December 16, 2013 at 06:35 PM · Since most violinist and composers since Paganini disagrees with you, I don't mind standing on that side :)

December 16, 2013 at 11:18 PM · And on this one, I'm with Paul. Apart from the obvious, that I'm unlikely to get the return for the effort, there is also the fact that, for all that effort, where would one get the satisfaction of performing their Tchaik or their kruetzer if they ended up playing it just well enough (as I would). I actually don't aspire to work my bum off to get really good at 10's, just to be able to perform the kruetzer with our local community orchestra ONCE. It doesn't seem worth it somehow. But I will gladly spend my remaining days trying like blazes to get a beautiful handel or corelli sonata that uses regular 2-3 octaves, arps, and intervals.

What was the original topic again :0

December 17, 2013 at 02:54 AM · Mattias, I respect your opinion, truly I do. I will also stipulate that violinists and violin teachers everywhere will swear up and down that Sarasate and Paganini are important composers of beautiful music, thereby conceding the majority opinion to you.

But try this experiment -- have a conversation about favorite composers of violin music with a serious classical music-lover who has never undertaken musical training himself or herself. I bet Sarasate doesn't come up very often. And when the Tchaik comes up, I bet they will mention the second movement as often as the others. I can listen to pieces like the Debussy Sonata or the Dumky Trio or the Bach A Minor Concerto or the Donhanyi Piano Quintet again and again and again, without ever tiring of them. Sarasate or Wieniawski show pieces don't retain the same freshness -- for me.

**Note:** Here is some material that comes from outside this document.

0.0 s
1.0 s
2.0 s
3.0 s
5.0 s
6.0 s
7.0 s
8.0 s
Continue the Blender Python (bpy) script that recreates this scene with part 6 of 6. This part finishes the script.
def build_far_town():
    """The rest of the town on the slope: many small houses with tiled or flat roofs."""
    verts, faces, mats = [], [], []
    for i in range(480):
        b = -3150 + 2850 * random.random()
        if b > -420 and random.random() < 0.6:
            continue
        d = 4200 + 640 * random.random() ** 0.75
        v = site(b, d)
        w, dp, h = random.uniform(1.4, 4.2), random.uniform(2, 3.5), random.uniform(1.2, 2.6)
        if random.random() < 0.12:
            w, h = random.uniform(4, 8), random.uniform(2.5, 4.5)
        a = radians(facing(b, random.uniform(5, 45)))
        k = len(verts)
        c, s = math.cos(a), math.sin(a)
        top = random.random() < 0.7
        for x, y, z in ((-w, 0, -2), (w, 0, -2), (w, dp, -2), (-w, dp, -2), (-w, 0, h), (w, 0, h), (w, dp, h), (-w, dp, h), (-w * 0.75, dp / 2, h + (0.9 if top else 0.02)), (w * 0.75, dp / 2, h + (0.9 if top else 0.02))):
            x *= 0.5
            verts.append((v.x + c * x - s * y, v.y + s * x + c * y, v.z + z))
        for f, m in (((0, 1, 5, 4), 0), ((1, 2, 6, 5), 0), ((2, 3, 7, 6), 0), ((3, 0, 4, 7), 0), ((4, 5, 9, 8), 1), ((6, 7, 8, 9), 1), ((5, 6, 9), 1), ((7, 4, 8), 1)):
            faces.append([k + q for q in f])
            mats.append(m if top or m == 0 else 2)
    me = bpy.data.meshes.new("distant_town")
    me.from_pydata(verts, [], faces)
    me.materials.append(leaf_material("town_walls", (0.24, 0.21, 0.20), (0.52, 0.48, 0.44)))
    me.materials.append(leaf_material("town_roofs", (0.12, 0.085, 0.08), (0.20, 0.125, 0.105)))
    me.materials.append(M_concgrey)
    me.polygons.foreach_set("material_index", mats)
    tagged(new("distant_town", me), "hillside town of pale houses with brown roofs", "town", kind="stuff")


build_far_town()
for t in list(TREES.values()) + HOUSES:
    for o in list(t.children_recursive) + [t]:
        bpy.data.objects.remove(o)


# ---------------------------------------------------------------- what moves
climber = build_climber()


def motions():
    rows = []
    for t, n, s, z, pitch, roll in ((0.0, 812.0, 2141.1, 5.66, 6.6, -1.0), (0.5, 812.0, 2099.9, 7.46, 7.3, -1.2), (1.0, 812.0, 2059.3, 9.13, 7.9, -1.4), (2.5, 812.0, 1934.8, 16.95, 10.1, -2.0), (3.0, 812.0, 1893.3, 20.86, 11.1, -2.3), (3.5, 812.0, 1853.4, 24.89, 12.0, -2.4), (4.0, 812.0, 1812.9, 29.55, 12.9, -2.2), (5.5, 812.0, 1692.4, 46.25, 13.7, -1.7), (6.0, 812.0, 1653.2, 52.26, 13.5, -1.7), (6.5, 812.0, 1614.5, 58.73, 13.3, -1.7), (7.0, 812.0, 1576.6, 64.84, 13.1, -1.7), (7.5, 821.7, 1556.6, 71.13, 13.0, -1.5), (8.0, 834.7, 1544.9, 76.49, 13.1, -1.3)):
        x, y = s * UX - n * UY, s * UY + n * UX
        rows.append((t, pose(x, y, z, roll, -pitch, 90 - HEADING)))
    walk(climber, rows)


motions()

I just find that they don't have as much soul.

December 17, 2013 at 04:15 AM · Greetings,

I think this was answered to some extent by the recent Ehnes blog about the disappearance of violinistic works from the concert program.



December 17, 2013 at 04:37 AM · Link to that, Buri?

December 17, 2013 at 07:12 AM · Greetings,



December 17, 2013 at 02:45 PM · Thanks Buri, I agree wholeheartedly with the notion that these pieces (Sarasate, Paganini, etc.) make great encores.